What is being asked: List each line of the data that holds the string "Blender".
################
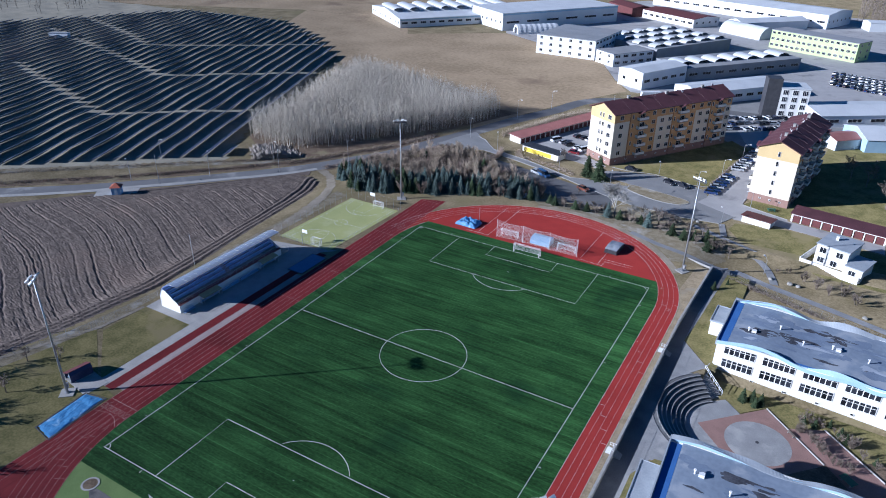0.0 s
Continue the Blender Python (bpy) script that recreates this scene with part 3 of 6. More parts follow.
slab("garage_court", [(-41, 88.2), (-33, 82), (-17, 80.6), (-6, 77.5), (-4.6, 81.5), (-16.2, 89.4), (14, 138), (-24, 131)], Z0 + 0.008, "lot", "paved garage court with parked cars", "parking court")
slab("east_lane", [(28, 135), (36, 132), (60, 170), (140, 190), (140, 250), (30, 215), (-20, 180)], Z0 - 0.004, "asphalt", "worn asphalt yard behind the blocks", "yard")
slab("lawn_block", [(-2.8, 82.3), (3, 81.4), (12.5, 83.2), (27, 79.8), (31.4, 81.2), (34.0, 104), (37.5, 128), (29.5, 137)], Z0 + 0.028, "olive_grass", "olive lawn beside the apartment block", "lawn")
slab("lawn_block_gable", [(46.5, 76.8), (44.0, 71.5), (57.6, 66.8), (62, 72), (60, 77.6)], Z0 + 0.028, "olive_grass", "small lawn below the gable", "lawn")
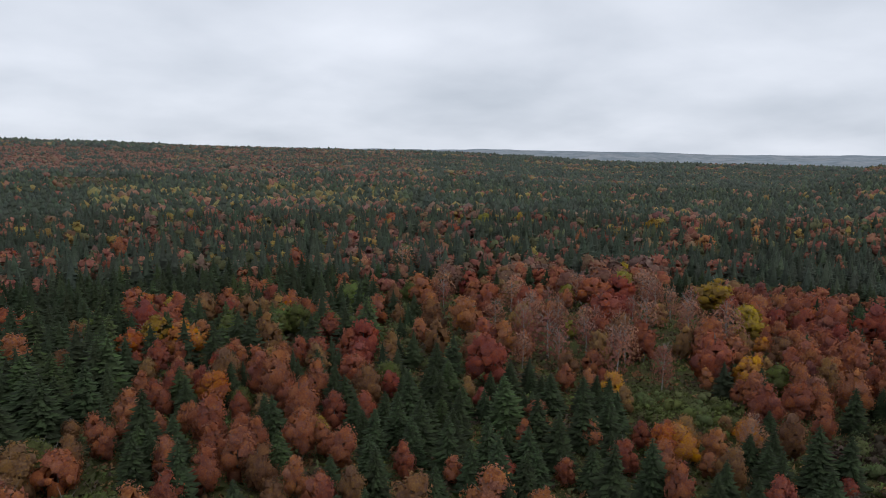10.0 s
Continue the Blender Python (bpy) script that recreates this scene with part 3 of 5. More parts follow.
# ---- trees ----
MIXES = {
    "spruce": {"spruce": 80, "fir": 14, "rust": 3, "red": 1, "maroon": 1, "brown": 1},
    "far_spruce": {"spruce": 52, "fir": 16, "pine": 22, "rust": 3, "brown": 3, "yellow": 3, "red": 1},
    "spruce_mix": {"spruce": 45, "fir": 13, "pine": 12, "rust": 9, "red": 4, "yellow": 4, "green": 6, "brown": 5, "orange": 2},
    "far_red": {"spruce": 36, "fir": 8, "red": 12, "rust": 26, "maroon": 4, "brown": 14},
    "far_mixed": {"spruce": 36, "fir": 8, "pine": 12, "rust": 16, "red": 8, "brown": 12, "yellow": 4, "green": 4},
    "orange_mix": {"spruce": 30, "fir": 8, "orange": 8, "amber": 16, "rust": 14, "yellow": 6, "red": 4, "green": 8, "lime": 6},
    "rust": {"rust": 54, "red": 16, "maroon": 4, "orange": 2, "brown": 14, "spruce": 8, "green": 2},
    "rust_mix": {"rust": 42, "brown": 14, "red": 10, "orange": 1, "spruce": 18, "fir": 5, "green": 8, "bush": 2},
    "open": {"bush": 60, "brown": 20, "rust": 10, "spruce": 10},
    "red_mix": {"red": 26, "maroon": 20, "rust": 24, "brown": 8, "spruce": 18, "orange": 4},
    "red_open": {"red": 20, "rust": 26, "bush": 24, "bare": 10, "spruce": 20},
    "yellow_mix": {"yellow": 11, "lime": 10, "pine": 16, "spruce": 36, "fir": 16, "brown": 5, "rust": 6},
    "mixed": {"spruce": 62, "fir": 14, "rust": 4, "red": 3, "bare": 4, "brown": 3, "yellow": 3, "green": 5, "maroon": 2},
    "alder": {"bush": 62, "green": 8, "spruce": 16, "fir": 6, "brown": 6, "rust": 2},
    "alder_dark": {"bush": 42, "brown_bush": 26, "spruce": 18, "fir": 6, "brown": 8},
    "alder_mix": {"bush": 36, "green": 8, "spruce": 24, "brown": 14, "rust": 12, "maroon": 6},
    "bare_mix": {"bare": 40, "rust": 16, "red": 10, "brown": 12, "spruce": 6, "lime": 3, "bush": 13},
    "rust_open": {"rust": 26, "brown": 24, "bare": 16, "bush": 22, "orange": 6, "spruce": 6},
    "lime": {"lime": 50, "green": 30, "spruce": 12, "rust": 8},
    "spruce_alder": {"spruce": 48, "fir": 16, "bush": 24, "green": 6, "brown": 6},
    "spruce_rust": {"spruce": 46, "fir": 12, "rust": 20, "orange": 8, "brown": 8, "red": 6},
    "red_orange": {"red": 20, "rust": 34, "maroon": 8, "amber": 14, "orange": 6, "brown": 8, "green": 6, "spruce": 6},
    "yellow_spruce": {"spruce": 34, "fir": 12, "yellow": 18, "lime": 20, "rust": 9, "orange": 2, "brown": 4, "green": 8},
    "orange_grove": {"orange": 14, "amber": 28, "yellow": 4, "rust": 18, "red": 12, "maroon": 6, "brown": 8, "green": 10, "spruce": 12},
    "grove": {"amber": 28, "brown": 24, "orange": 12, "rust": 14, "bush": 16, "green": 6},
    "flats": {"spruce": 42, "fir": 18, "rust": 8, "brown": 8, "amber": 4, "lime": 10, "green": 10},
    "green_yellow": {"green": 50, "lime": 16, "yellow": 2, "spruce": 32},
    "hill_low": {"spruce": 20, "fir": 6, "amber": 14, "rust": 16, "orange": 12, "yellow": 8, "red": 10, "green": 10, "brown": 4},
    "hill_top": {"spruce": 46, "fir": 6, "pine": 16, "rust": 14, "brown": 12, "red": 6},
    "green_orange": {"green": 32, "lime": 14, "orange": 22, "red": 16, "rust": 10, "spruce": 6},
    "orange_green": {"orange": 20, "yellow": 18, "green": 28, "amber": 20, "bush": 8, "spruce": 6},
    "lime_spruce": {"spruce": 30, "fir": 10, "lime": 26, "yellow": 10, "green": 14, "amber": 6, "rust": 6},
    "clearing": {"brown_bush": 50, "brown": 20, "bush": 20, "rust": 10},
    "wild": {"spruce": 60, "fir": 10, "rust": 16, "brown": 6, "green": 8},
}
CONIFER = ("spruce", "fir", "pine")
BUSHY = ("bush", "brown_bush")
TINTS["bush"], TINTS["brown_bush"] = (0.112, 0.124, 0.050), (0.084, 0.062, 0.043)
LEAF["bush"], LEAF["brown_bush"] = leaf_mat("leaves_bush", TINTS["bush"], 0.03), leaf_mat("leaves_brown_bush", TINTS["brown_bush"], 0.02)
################
Correct output:
Continue the Blender Python (bpy) script that recreates this scene with part 3 of 6. More parts follow.
Continue the Blender Python (bpy) script that recreates this scene with part 3 of 5. More parts follow.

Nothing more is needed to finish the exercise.